Abstract:
Authors of creative writing in the Afrikaans language find a rich source of dramatic material in the Anglo-Boer War of 1899 to
1902. Themes from this war that lend themselves superbly to be woven into historical novels and short stories, are the
concentration camps (where 28 000 Boer civilians died); the bitterness that plagued Afrikaners in the aftermath of the war; the
pride in Boer heroism on the battlefield; important historical figures; treason that lurked in Boer ranks; the relations, usually
fraught, with the British, with black people, with fellow-burghers and those with Boer women, often at an individual level.
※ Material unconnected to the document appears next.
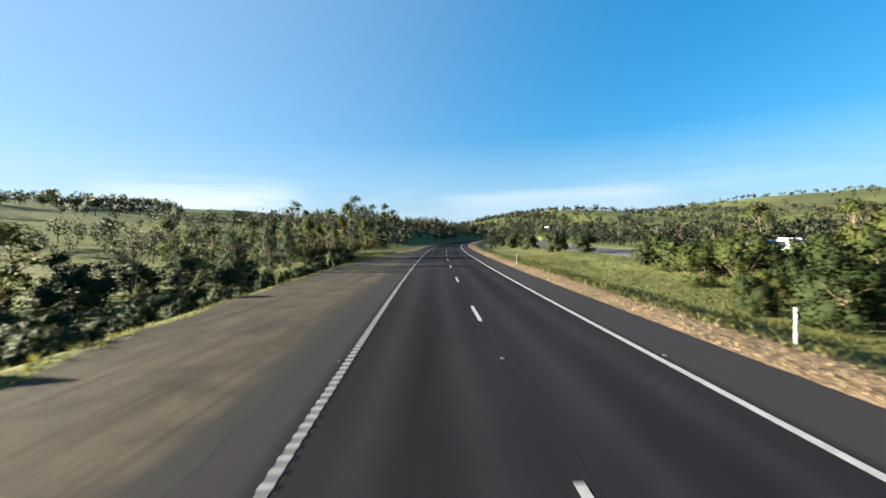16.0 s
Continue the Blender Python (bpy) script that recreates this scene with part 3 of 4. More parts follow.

Then
there were the experiences of prisoners of war; and the Boers’ heartfelt religiosity—on the one hand the deepening of the
spiritual experience and on the other the incidence of apostasy; the disillusionment of defeat; and the challenge of reconstruction
after the war. In this paper recent historical fiction that has appeared since 1998 from distinguished Afrikaans writers on the
Anglo-Boer War is assessed to establish its historical authenticity. The author determines whether what is portrayed is historically
correct; what was possible but verges on the improbable, and what is factually incorrect. The works of Christoffel Coetzee, Ingrid
Winterbach, Sonja Loots, P.G. du Plessis, Karel Schoeman, Zirk van den Berg, Margaret Bakkes, Jeanette Ferreira, Engela van
Rooyen and Eleanor Baker are assessed. Finally, an attempt is made to indicate the fruits of co-operation between the writer of
historical fiction, the publisher and the historian.